Drake was the Senior Movie Editor for Rotten Tomatoes, and co-hosts their Sirius Radio program. Drake continues to work as a film critic for Fandango, Movies.com and provides movie review segments and reports on entertainment industry events on CNN.

In contrast to her work as a serious film critic and journalist, Drake's approach to celebrity interviews are notorious in fandom circles for being comedic, irreverent and entertaining in their own right. Many are re-broadcast in part or whole as segments on mainstream television news programs, talk shows, and entertainment websites.

Drake is notably one of the first legitimate film critics who began using, and continues to use the internet as a medium for entertainment journalism. Drake has spoken to this new paradigm and the changes in the media landscape as a panelist for Comic Con International's "Masters of the Web" in 2012, 2013 and 2015, with peers including John Campea, Ryan Turek, Evan Dickson, James Oster, Heather Wixson, Lawrence Raffel, Adam Wingard and Simon Barrett.

Drake is a frequent guest on assorted television programmes and web streams including Good Day L.A., CNN, and Fox News where she provides current news topical to the entertainment industry and popular culture in general.

In March 2019, Drake was selected to become the leading brand personality for Moviefone.
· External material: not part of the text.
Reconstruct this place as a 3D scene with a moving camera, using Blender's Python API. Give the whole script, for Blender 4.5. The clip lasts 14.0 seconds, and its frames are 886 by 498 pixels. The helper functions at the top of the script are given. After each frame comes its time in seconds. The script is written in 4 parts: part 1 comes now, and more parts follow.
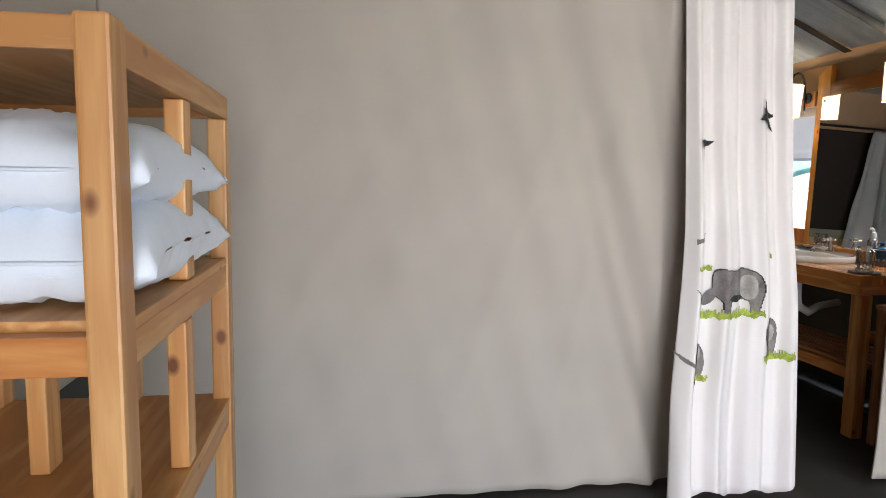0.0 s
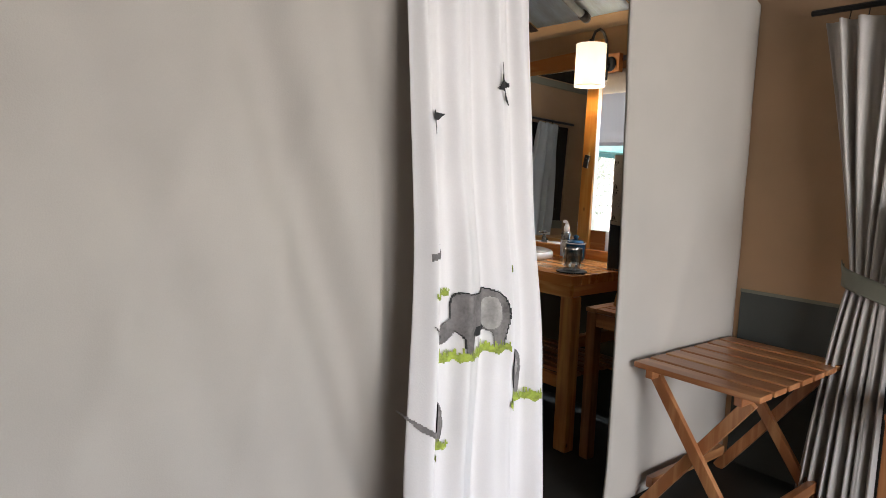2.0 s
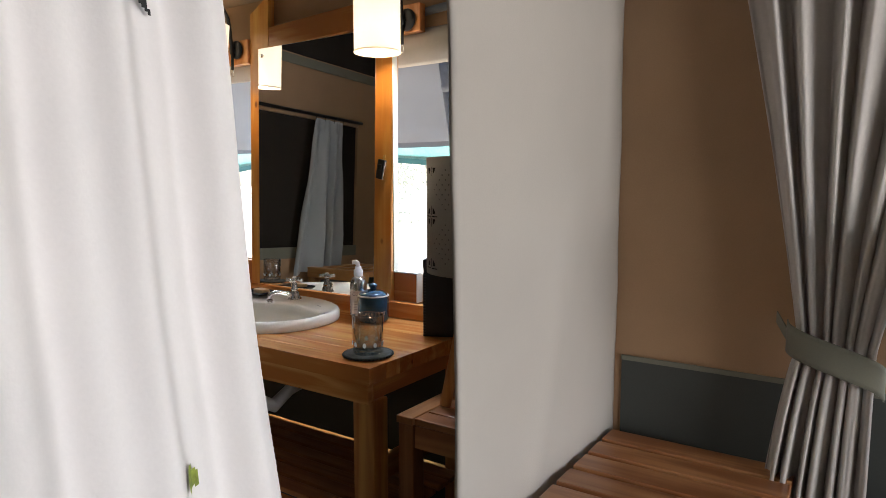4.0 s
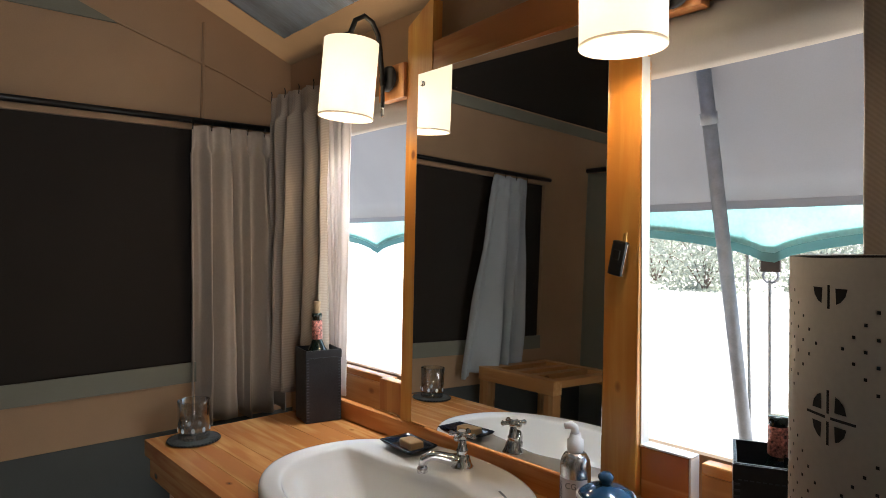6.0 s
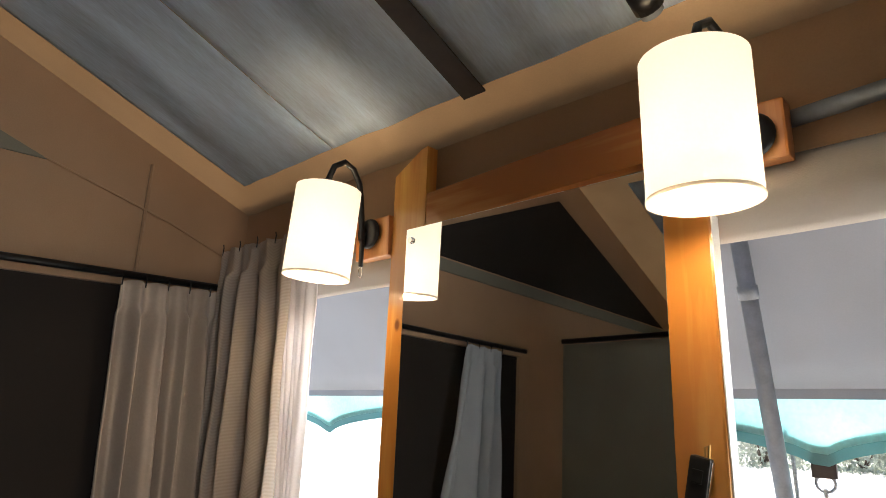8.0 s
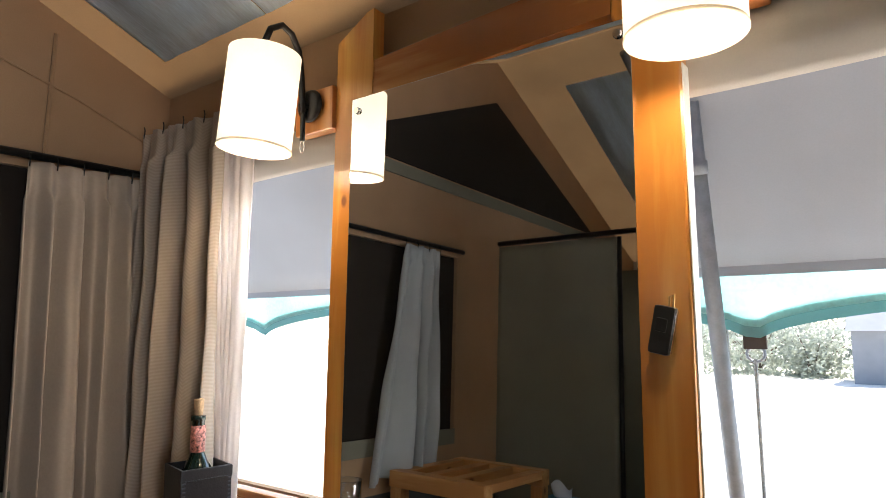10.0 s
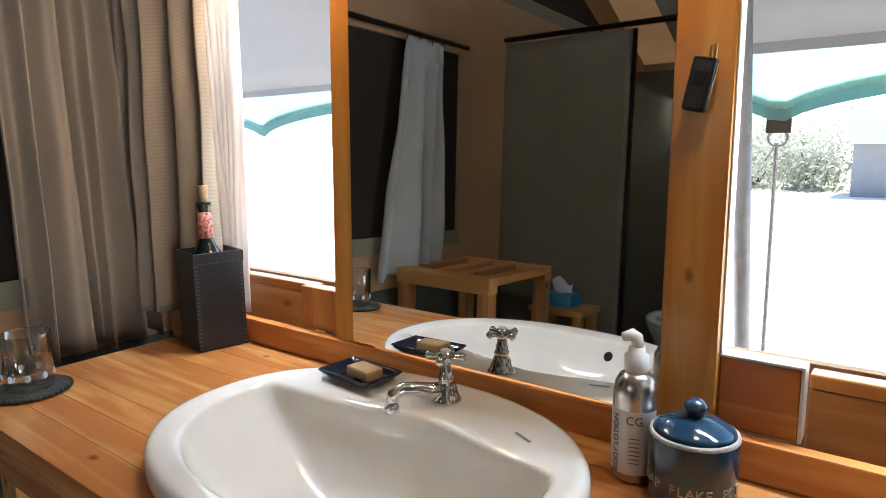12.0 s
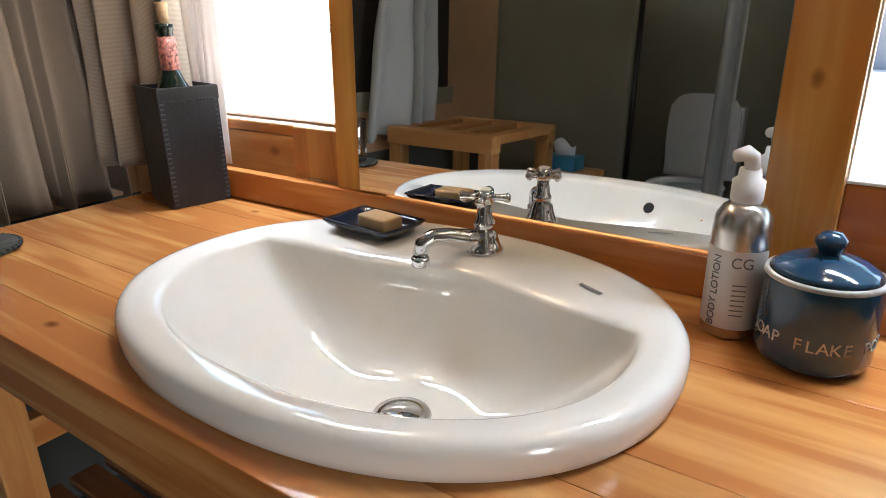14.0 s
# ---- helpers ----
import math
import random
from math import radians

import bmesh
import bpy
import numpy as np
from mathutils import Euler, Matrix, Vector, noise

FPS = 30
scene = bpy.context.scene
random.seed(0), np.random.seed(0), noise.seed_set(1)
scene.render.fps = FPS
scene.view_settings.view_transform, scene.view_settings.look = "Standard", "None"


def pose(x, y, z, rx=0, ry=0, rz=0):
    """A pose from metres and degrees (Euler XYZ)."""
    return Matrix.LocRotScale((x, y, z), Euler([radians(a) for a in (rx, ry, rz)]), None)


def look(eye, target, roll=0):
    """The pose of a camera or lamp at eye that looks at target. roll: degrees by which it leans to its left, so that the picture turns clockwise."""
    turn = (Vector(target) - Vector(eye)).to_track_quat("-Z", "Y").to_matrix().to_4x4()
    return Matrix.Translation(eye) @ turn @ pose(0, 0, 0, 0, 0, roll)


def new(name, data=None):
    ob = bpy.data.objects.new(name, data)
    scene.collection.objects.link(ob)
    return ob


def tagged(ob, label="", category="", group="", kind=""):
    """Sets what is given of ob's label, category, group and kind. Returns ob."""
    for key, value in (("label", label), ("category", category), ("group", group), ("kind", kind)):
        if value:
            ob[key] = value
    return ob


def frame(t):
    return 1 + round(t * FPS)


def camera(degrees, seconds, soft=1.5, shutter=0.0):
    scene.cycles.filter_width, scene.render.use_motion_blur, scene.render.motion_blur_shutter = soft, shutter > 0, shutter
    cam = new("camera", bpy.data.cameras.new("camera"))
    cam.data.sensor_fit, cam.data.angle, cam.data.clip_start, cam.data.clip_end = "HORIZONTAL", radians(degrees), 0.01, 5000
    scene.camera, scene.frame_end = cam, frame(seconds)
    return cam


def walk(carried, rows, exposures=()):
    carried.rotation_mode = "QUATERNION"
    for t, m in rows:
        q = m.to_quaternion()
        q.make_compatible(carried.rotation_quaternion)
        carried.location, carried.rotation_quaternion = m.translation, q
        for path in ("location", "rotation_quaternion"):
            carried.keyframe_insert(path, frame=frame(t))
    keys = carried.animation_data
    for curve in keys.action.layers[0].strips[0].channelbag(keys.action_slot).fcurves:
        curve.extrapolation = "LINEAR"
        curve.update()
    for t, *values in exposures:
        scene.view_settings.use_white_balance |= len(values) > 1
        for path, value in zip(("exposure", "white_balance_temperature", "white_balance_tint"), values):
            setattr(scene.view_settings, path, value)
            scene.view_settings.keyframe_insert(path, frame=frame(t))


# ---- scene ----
cam = camera(69.3, 14.0, soft=0.7)
PATH = [
    (0, (3.531, -3.135, 1.302), (1.565, -2.832, 1.093), 0.8),
    (0.5, (3.362, -3.114, 1.311), (1.43, -2.653, 1.073), 1.2),
    (0.8, (3.256, -3.111, 1.336), (1.363, -2.52, 1.075), 1.9),
    (1, (3.125, -3.126, 1.338), (1.29, -2.378, 1.067), 2.1),
    (1.5, (2.83, -2.994, 1.303), (1.115, -1.995, 1.054), 1.7),
    (2, (2.585, -2.823, 1.315), (1.029, -1.589, 1.075), 1.8),
    (2.5, (2.308, -2.602, 1.327), (0.98, -1.124, 1.096), 2.1),
    (2.7, (2.249, -2.511, 1.314), (0.986, -0.975, 1.092), 1.9),
    (4.8, (1.46, -1.456, 1.374), (0.36, 0.202, 1.171), -0.1),
    (5, (1.39, -1.384, 1.38), (0.173, 0.19, 1.177), -0.3),
    (5.5, (1.192, -1.23, 1.393), (-0.227, 0.175, 1.273), -0.1),
    (5.6, (1.153, -1.199, 1.408), (-0.291, 0.181, 1.301), -0.5),
    (6, (1.029, -1.139, 1.43), (-0.474, 0.18, 1.402), 0.0),
    (6.5, (0.848, -1.038, 1.525), (-0.66, 0.253, 1.762), 0.3),
    (7, (0.77, -1.003, 1.538), (-0.701, 0.284, 1.959), 0.8),
    (7.5, (0.732, -0.998, 1.521), (-0.672, 0.346, 1.994), 1.0),
    (10.1, (0.602, -0.965, 1.399), (-0.591, 0.627, 1.605), -0.5),
    (10.5, (0.583, -0.95, 1.377), (-0.618, 0.649, 1.422), -0.7),
    (11, (0.57, -0.944, 1.347), (-0.629, 0.655, 1.26), -0.3),
    (11.5, (0.567, -0.921, 1.338), (-0.644, 0.656, 1.124), -0.8),
    (12, (0.548, -0.93, 1.321), (-0.645, 0.642, 0.996), -0.8),
    (12.5, (0.504, -0.934, 1.277), (-0.672, 0.627, 0.854), -0.5),
    (13, (0.457, -0.921, 1.242), (-0.717, 0.604, 0.7), -0.9),
    (13.5, (0.432, -0.899, 1.217), (-0.72, 0.615, 0.601), -0.8),
    (14, (0.363, -0.831, 1.202), (-0.714, 0.71, 0.518), -0.9),
]
EXPOSURE = [(0.0, 1.8), (2.7, 1.7), (5.0, 1.58), (7.5, 1.62), (10.1, 1.85), (12.0, 2.0), (14.0, 2.2)]
walk(cam, [(t, look(eye, target, roll)) for t, eye, target, roll in PATH], EXPOSURE)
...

Under the moniker "Ms. Moviefone", Drake will be responsible for interviews with celebrities and film industry professionals, oversee existing video content, and host new video content for the Moviefone brand.

In January 2025, Drake joined Comic Book Resources as senior producer and lead host. Jon Arvedon, managing editor of CBR, said, "I'm extremely excited to have Grae joining us at CBR. Her experience in the entertainment landscape speaks for itself, and it's perfectly aligned with CBR's mission to deliver content that's both expert-driven and entertaining. I'm greatly looking forward to seeing the impact she'll make!"